The concept of Half Ohm low resistance meter

I watched EEVblog's video about debugging a short circuit with precise multimeter. He determined the direction of shorted place by comparing resistances in different places. I wanted to debug like that too and also measure resistances of wires and connectors, but all cheap multimeters measure only down to 0.1Ω. To get 10mΩ I have to buy 400€ multimeter. So I searched and found an article describing cheap and dirty way to measure low resistances. You need a known voltage source and known resistors and then you can form a voltage divider and measure the resistance. Awesome! But the form factor and all the math behind it sucks, as a plug and play device it would be perfect. I though about making it its own box, but was almost impossible to find cheap probe connectors for panel or PCB. So it will be a one PCB product.

First, the concept.

• It should measure resistances from 1Ω to 0.1mΩ
• General purpose - can be plugged in any multimeter.
• Output should be in mV, because most multimeters have mV display.
• No math, so 1mΩ is translated to 1mV and user doesn't have to calculate anything.
• Precise enough - 1% is nice number, but it's not very important, as usually we need the resolution, not the absolute precision.

Secondly the schematic. It is fairly simple: power supply -> voltage reference -> current limiting resistor -> connector for test probes -> voltage amplifier -> amplifier do to the math -> connector to multimeter.

It will be using small 3V coin battery as power supply. I though about the schematic and BR1225 coin cell would be perfect size and I already have 30 of those. Maximum urrent consumption will be about 10mA so I checked how much voltage I will get out of 3V BR1225 @10mA. The voltage started out from 2.5V and dropped to ~2.1V, then it stayed there. So our power supply gives out voltages between 2V and 3V. Edit: From there we can calculate that the internal resistance of the battery is (3V*330Ω)/2V - 330Ω = 165Ω.

The higher the reference voltage, the less error from amplifier, but too high voltages and currents can damage schematics, so we have to mind that. Less current means more error from amplifier, but higher current - more error from test leads and connectors. So I started to search cheap voltage reference below 2V. The highest voltage I found was 1.24V. I chose 1% shunt reference with up to 20mA current handling. The resistor between voltage reference and battery should limit the current so that with maximum voltage of 3V the current will be smaller than 20mA. So the value of the resistor has to be at least (3V-1.24V)/20mA = 88Ω. The nearest round value that I like is 100Ω, so I will go with that.

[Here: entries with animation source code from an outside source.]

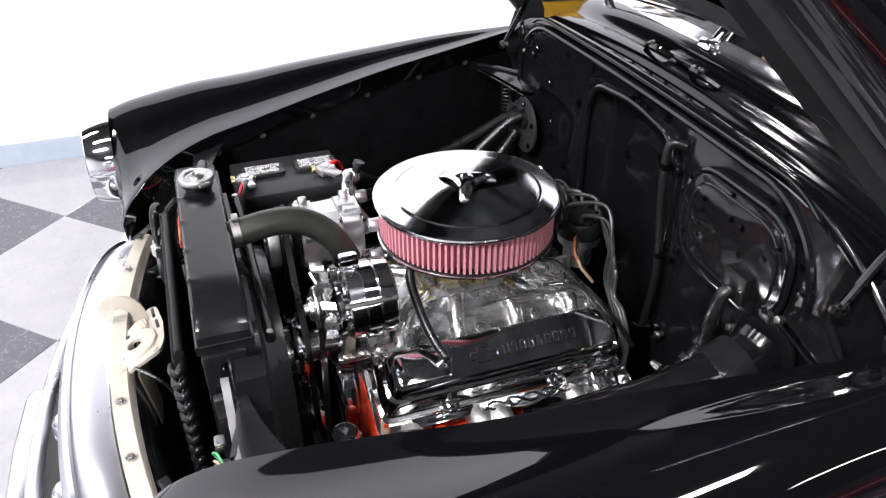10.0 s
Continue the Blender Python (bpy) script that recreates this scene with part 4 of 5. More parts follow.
# ---- engine ----
eng = thing("engine", "orange V8 block with chrome valve covers", "engine", (0, 0, 0.24))
bm = B()
sec = [(-0.19, 0.32), (-0.235, 0.47), (-0.225, 0.54), (-0.12, 0.63), (-0.07, 0.62), (0.07, 0.62), (0.12, 0.63), (0.225, 0.54), (0.235, 0.47), (0.19, 0.32)]
V = skin(bm, [[(x, y, z) for x, z in sec] for y in (-0.265, -0.25, 0.24, 0.255)], closed=True)
bm.faces.new(V[0])
bm.faces.new(V[-1][::-1])
bmesh.ops.bevel(bm, geom=[e for e in bm.edges if e.calc_face_angle(0) > 0.5], offset=0.006, segments=2, affect="EDGES")
# black stands for shade on the orange block; orange only on the lit front
block = part("block", bm, SATIN, eng, "engine block, coloured black for the bay's shade")
part("bank_front", slab(B(), [(0.085, -0.257, 0.36), (0.215, -0.257, 0.36), (0.242, -0.257, 0.46), (0.236, -0.257, 0.535), (0.130, -0.257, 0.590), (0.085, -0.257, 0.58)], (0, -1, 0), 0.010, 0.004), ORANGE, eng, "glossy orange bank front")
part("bank_side", slab(B(), [(0.236, -0.26, 0.47), (0.236, 0.02, 0.47), (0.228, 0.02, 0.54), (0.228, -0.26, 0.54)], (1, 0, 0.1), 0.006, 0.002), ORANGE, eng)
for s in (-1, 1):
    part("intake_flange", box(B(), (s * 0.118, -0.012, 0.640), (0.072, 0.47, 0.022), (0, s * 30, 0), 0.004), PALE, eng, "cast intake flange")
part("timing_cover", slab(B(), [(0.10 * math.cos(a), -0.268, 0.43 + 0.13 * math.sin(a)) for a in (2 * math.pi * k / 24 for k in range(24))], (0, -1, 0), 0.035, 0.010), CHROME, eng, "chrome timing cover")
part("valley_cover", box(B(), (0, 0, 0.626), (0.215, 0.50, 0.016), bevel=0.004), POLISHED, eng)
part("oil_pan", box(B(), (0, 0.0, 0.27), (0.28, 0.50, 0.12), bevel=0.02), SATIN, eng)
part("water_pump", turned(B(), (0, -0.265, 0.60), (0, -1, 0), [(0, 0), (0, 0.065), (0.03, 0.06), (0.045, 0.035), (0.09, 0.03), (0.09, 0)], 24), POLISHED, eng)
part("pump_pulley", turned(B(), (0, -0.355, 0.60), (0, -1, 0), [(0, 0.03), (0.002, 0.075), (0.008, 0.078), (0.014, 0.068), (0.020, 0.078), (0.026, 0.075), (0.028, 0)], 36), CHROME, eng)
part("crank_pulley", turned(B(), (0, -0.335, 0.40), (0, -1, 0), [(0, 0.03), (0.002, 0.085), (0.010, 0.088), (0.018, 0.076), (0.026, 0.088), (0.034, 0.085), (0.040, 0.03), (0.040, 0)], 36), CHROME, eng)

TILT = radians(22)


def cover_point(s, a, y, b):
    """A point by the valve cover: a outwards across, b out from the rail."""
    return Vector((s * (0.177 + a * math.cos(TILT) + b * math.sin(TILT)), y, 0.598 - a * math.sin(TILT) + b * math.cos(TILT)))


def cover_loft(bm, s, rings, yc=-0.015, n=6):
    rows = []
    for b, w, length, r in rings:
        rows.append([cover_point(s, p, yc + q, b) for p, q in rounded(w, length, r, n)])
    V = skin(bm, rows, closed=True)
    bm.faces.new(V[-1])
    return bm


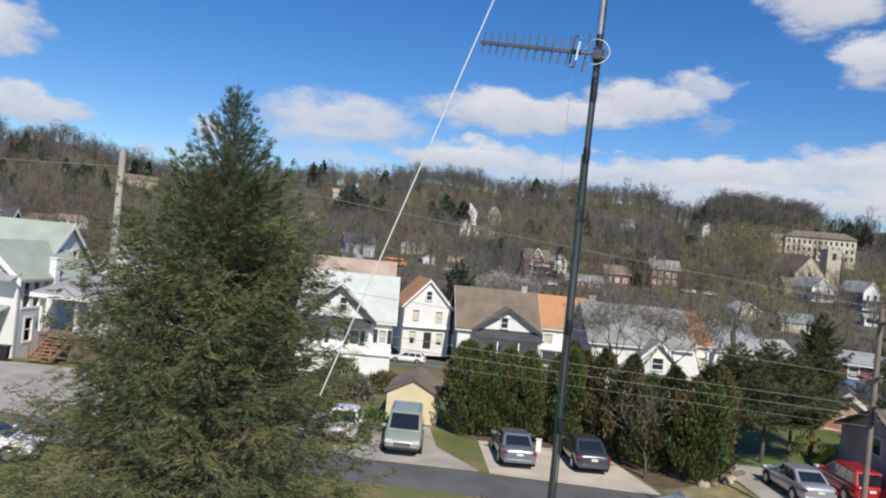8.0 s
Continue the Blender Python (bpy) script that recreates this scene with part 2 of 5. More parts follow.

Next, the resistor. The shunt and current limiting resistor in parallel with it form a current divider. The value of measuring resistor should be chosen so that with minimum battery voltage, still at least 1mA of current flowing through the voltage reference. There is (2V-1.24V)/100Ω = 7.6mA of current flowing through the voltage reference and resistor. 1mA to voltage reference and we get that the resistor has to be 1.24V/6.6mA = 188Ω. I think that I will go with rounder 200Ω.

The amplifier will be configured in positive feedback  non-inverting negative feedback mode. When measuring 0.1Ω resistor, the output must be 0.1V. The gain must be: 0.1V / ((1.24V/(200Ω+0.1Ω))*0.1Ω) = 161. Since no common resistor values divide by 161 then the easiest way to get gain like this is to use 1k resistor and 160k resistor in parallel with another 1k resistor. Edit: Since I suck at math I wrote that wrong. The gain of the op-amp is (R1+R2)/R1. So I need 1k for R1 and 160k for R2.

Okay, all this seems pretty on paper, but will it work? Next post will be on error calculations to find out how precise the beast is.

Posted on 2012-01-09, 12:28 By

## 4 thoughts on “The concept of Half Ohm low resistance meter”

1. Iby K. says:

what do you mean by "too high voltages and currents can damage schematics"? how can schematics sustain damage? it is a drawing... 😉
btw. nice project...

2. Iby K. says:

btw, yur feedback (through R4) goes to inverting input, therefore it is negative (text says "positive feedback"). i think you meant to say 'non-inverting amplifier'.

3. jaanus says:

You are right, I don't know how I managed to write that wrong. Thank you.